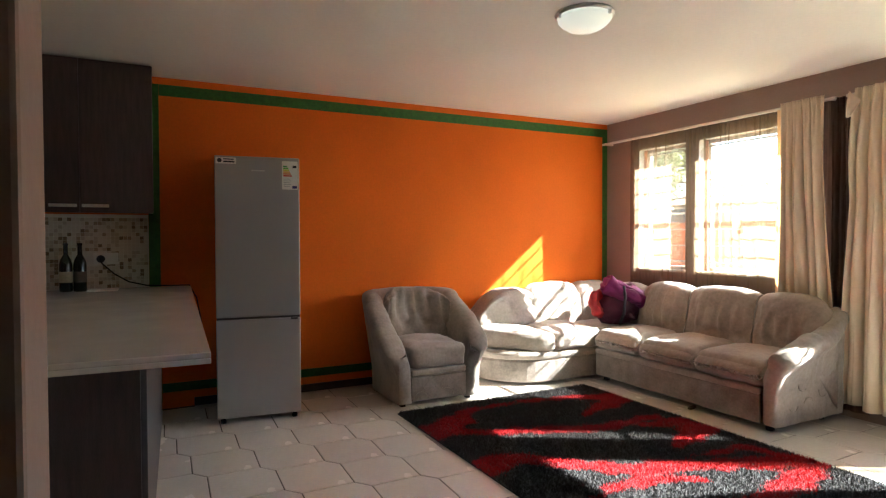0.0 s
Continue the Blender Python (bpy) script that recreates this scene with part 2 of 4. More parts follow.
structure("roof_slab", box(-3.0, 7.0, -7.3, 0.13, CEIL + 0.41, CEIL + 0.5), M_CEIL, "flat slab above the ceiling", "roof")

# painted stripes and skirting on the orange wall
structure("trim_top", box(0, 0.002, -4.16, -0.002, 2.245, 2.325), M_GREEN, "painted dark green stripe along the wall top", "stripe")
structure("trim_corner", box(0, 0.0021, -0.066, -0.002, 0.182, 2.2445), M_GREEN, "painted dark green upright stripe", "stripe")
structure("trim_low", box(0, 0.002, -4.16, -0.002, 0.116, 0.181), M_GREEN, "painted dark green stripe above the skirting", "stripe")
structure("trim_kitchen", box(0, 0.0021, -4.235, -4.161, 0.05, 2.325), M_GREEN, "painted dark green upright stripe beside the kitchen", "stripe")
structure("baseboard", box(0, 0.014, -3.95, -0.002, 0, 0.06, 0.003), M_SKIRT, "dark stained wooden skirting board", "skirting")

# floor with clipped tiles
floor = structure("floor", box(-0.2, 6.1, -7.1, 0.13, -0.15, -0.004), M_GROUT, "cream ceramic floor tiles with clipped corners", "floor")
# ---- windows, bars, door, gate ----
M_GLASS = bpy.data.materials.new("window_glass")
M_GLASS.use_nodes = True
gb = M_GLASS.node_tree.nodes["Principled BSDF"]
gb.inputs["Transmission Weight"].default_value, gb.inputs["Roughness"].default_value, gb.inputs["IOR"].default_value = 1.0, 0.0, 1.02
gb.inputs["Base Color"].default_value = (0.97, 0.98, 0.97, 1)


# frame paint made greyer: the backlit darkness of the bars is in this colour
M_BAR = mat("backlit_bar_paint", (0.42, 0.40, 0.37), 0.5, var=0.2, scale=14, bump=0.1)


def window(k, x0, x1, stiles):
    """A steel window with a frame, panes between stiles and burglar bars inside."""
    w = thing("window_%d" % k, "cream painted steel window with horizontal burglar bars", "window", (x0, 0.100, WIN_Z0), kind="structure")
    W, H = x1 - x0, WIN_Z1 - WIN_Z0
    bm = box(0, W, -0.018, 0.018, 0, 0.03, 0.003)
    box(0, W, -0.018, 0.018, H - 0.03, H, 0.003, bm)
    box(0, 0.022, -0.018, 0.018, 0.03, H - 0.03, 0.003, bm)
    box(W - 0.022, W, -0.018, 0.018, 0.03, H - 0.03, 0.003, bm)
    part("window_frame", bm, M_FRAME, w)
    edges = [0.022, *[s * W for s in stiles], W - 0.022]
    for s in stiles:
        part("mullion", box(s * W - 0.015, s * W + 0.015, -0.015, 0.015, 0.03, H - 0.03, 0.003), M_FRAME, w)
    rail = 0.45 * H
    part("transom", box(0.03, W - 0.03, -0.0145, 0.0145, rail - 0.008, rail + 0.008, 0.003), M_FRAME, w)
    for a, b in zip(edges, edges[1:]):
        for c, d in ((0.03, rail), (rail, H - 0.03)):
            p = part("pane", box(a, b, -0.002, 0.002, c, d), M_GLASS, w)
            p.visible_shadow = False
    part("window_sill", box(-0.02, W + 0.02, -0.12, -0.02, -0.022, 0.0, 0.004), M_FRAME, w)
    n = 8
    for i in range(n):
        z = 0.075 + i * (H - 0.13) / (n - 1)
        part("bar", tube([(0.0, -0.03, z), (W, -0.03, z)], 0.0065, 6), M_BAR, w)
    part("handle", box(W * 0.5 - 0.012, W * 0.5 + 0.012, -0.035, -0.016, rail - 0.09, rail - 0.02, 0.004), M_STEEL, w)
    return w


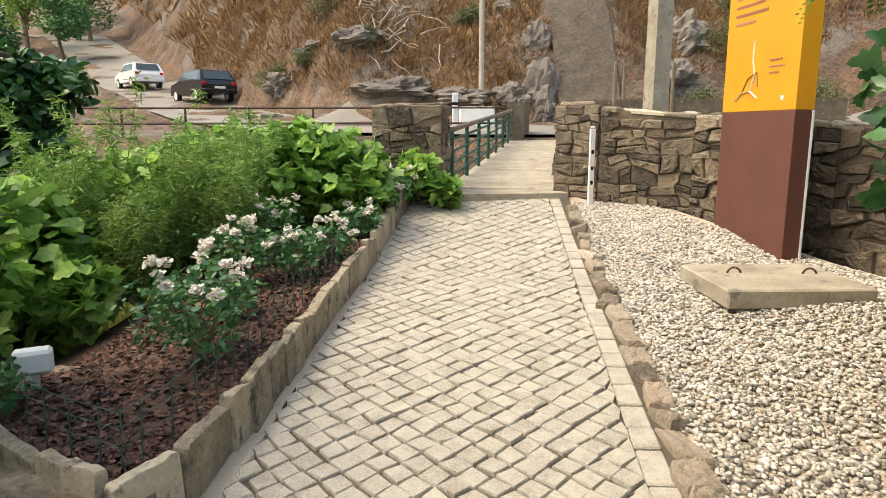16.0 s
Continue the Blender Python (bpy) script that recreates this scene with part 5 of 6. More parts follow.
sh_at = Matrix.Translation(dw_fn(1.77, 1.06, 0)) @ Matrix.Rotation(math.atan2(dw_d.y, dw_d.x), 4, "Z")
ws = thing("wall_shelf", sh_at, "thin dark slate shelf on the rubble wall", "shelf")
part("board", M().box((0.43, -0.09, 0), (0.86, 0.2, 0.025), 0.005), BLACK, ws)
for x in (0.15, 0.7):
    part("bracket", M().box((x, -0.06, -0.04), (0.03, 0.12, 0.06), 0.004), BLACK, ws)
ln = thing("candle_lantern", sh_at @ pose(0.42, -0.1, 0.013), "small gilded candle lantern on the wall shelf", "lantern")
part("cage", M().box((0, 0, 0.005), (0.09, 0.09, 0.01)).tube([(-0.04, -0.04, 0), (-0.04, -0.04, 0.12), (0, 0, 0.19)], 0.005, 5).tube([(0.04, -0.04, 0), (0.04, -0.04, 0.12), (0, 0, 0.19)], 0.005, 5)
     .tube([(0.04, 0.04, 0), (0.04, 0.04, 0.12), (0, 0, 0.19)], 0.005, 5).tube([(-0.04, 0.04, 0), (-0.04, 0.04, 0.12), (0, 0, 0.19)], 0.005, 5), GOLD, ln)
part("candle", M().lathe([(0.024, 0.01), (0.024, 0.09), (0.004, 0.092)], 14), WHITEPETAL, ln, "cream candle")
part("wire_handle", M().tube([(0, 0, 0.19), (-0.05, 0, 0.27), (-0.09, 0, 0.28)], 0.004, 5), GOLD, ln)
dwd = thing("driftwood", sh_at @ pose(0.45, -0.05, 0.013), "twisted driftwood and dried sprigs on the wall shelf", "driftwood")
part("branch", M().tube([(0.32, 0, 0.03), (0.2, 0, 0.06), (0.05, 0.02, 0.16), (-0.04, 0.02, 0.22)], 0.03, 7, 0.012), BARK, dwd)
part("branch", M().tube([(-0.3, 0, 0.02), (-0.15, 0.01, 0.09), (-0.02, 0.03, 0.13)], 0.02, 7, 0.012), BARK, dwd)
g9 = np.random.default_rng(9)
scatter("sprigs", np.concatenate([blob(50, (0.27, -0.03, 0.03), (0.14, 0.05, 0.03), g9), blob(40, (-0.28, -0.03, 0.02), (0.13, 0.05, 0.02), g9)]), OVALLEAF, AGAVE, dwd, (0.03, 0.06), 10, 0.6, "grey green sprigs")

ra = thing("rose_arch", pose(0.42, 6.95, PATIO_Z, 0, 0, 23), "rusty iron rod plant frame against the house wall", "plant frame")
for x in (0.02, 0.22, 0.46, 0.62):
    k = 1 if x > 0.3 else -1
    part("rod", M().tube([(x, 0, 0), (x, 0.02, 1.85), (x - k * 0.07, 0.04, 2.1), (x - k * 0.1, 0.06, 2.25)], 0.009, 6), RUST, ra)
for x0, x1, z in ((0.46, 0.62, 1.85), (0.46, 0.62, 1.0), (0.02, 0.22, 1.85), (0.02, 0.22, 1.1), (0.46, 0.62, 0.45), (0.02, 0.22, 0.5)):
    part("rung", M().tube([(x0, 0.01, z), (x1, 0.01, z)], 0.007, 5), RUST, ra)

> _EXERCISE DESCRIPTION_
Copy out only the lines above from the one with "4. More parts follow." to the one with "stained wooden skirting", inclusive, exactly as they stand.

> _TASK SOLUTION_
Continue the Blender Python (bpy) script that recreates this scene with part 2 of 4. More parts follow.
structure("roof_slab", box(-3.0, 7.0, -7.3, 0.13, CEIL + 0.41, CEIL + 0.5), M_CEIL, "flat slab above the ceiling", "roof")

# painted stripes and skirting on the orange wall
structure("trim_top", box(0, 0.002, -4.16, -0.002, 2.245, 2.325), M_GREEN, "painted dark green stripe along the wall top", "stripe")
structure("trim_corner", box(0, 0.0021, -0.066, -0.002, 0.182, 2.2445), M_GREEN, "painted dark green upright stripe", "stripe")
structure("trim_low", box(0, 0.002, -4.16, -0.002, 0.116, 0.181), M_GREEN, "painted dark green stripe above the skirting", "stripe")
structure("trim_kitchen", box(0, 0.0021, -4.235, -4.161, 0.05, 2.325), M_GREEN, "painted dark green upright stripe beside the kitchen", "stripe")
structure("baseboard", box(0, 0.014, -3.95, -0.002, 0, 0.06, 0.003), M_SKIRT, "dark stained wooden skirting board", "skirting")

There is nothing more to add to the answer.